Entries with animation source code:
--- START ---

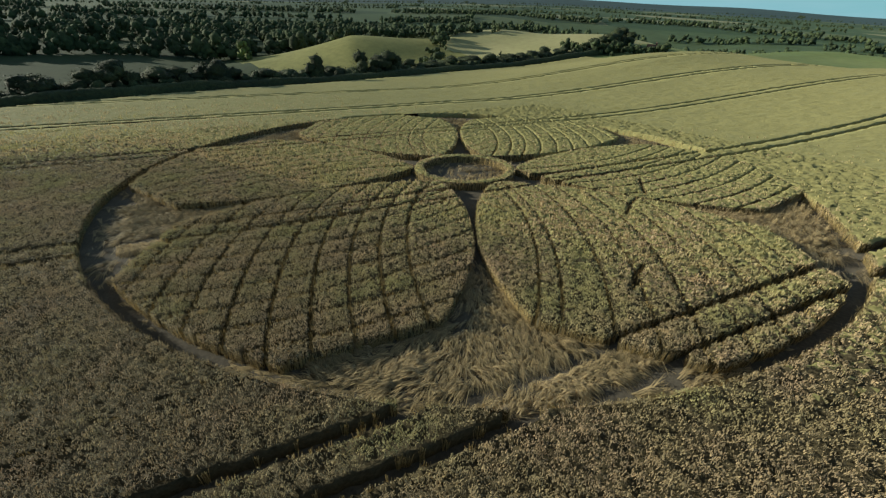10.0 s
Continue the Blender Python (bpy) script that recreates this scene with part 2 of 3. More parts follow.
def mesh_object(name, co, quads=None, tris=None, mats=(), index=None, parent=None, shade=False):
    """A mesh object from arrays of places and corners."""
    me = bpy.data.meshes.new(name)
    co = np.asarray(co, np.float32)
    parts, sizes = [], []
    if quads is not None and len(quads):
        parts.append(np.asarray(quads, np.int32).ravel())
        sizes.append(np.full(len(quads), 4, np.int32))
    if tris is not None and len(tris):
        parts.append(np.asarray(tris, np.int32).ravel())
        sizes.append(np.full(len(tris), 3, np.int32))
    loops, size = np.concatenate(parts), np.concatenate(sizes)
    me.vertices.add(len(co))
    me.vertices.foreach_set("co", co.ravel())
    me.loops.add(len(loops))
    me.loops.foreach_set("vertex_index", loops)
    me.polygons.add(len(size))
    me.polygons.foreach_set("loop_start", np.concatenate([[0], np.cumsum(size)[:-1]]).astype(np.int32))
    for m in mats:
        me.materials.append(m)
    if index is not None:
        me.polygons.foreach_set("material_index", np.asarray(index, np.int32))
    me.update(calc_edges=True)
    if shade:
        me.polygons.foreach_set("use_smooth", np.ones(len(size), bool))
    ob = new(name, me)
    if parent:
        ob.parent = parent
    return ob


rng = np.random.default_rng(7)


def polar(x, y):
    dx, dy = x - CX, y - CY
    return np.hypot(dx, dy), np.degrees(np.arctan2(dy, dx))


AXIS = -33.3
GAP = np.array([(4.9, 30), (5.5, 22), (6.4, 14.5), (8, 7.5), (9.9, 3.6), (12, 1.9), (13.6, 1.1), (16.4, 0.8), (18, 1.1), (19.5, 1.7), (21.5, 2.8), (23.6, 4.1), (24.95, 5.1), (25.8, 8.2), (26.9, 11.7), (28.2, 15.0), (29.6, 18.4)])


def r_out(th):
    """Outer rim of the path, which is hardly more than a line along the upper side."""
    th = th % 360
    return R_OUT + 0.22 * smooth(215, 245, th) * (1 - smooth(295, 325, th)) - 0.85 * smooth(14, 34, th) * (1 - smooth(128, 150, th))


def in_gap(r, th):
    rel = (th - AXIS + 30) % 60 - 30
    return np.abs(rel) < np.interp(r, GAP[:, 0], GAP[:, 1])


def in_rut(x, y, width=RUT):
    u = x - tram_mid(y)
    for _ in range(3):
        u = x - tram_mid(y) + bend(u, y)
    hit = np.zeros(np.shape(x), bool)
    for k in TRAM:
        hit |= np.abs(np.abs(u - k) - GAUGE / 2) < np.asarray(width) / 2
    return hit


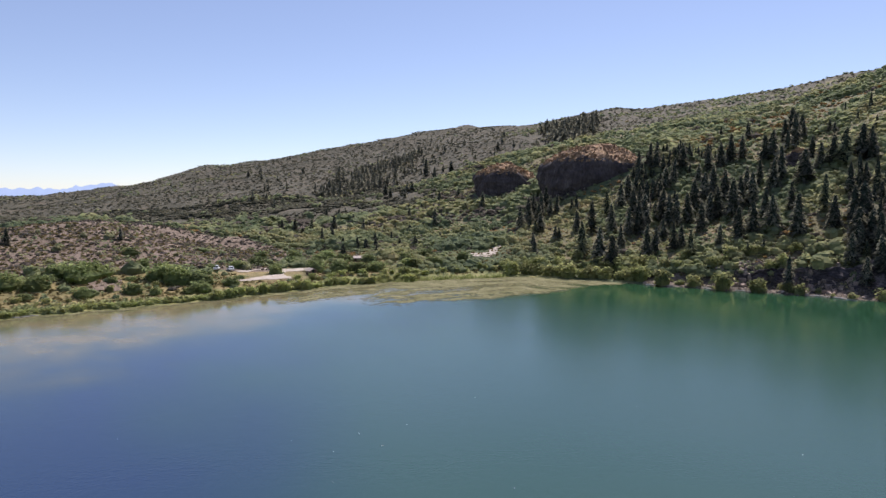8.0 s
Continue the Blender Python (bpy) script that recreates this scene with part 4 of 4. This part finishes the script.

--- END ---

Repeat each entry precisely as it appears. Leave the pictures out.

Output below
10.0 s
Continue the Blender Python (bpy) script that recreates this scene with part 2 of 3. More parts follow.
def mesh_object(name, co, quads=None, tris=None, mats=(), index=None, parent=None, shade=False):
    """A mesh object from arrays of places and corners."""
    me = bpy.data.meshes.new(name)
    co = np.asarray(co, np.float32)
    parts, sizes = [], []
    if quads is not None and len(quads):
        parts.append(np.asarray(quads, np.int32).ravel())
        sizes.append(np.full(len(quads), 4, np.int32))
    if tris is not None and len(tris):
        parts.append(np.asarray(tris, np.int32).ravel())
        sizes.append(np.full(len(tris), 3, np.int32))
    loops, size = np.concatenate(parts), np.concatenate(sizes)
    me.vertices.add(len(co))
    me.vertices.foreach_set("co", co.ravel())
    me.loops.add(len(loops))
    me.loops.foreach_set("vertex_index", loops)
    me.polygons.add(len(size))
    me.polygons.foreach_set("loop_start", np.concatenate([[0], np.cumsum(size)[:-1]]).astype(np.int32))
    for m in mats:
        me.materials.append(m)
    if index is not None:
        me.polygons.foreach_set("material_index", np.asarray(index, np.int32))
    me.update(calc_edges=True)
    if shade:
        me.polygons.foreach_set("use_smooth", np.ones(len(size), bool))
    ob = new(name, me)
    if parent:
        ob.parent = parent
    return ob


rng = np.random.default_rng(7)


def polar(x, y):
    dx, dy = x - CX, y - CY
    return np.hypot(dx, dy), np.degrees(np.arctan2(dy, dx))


AXIS = -33.3
GAP = np.array([(4.9, 30), (5.5, 22), (6.4, 14.5), (8, 7.5), (9.9, 3.6), (12, 1.9), (13.6, 1.1), (16.4, 0.8), (18, 1.1), (19.5, 1.7), (21.5, 2.8), (23.6, 4.1), (24.95, 5.1), (25.8, 8.2), (26.9, 11.7), (28.2, 15.0), (29.6, 18.4)])


def r_out(th):
    """Outer rim of the path, which is hardly more than a line along the upper side."""
    th = th % 360
    return R_OUT + 0.22 * smooth(215, 245, th) * (1 - smooth(295, 325, th)) - 0.85 * smooth(14, 34, th) * (1 - smooth(128, 150, th))


def in_gap(r, th):
    rel = (th - AXIS + 30) % 60 - 30
    return np.abs(rel) < np.interp(r, GAP[:, 0], GAP[:, 1])


def in_rut(x, y, width=RUT):
    u = x - tram_mid(y)
    for _ in range(3):
        u = x - tram_mid(y) + bend(u, y)
    hit = np.zeros(np.shape(x), bool)
    for k in TRAM:
        hit |= np.abs(np.abs(u - k) - GAUGE / 2) < np.asarray(width) / 2
    return hit


8.0 s
Continue the Blender Python (bpy) script that recreates this scene with part 4 of 4. This part finishes the script.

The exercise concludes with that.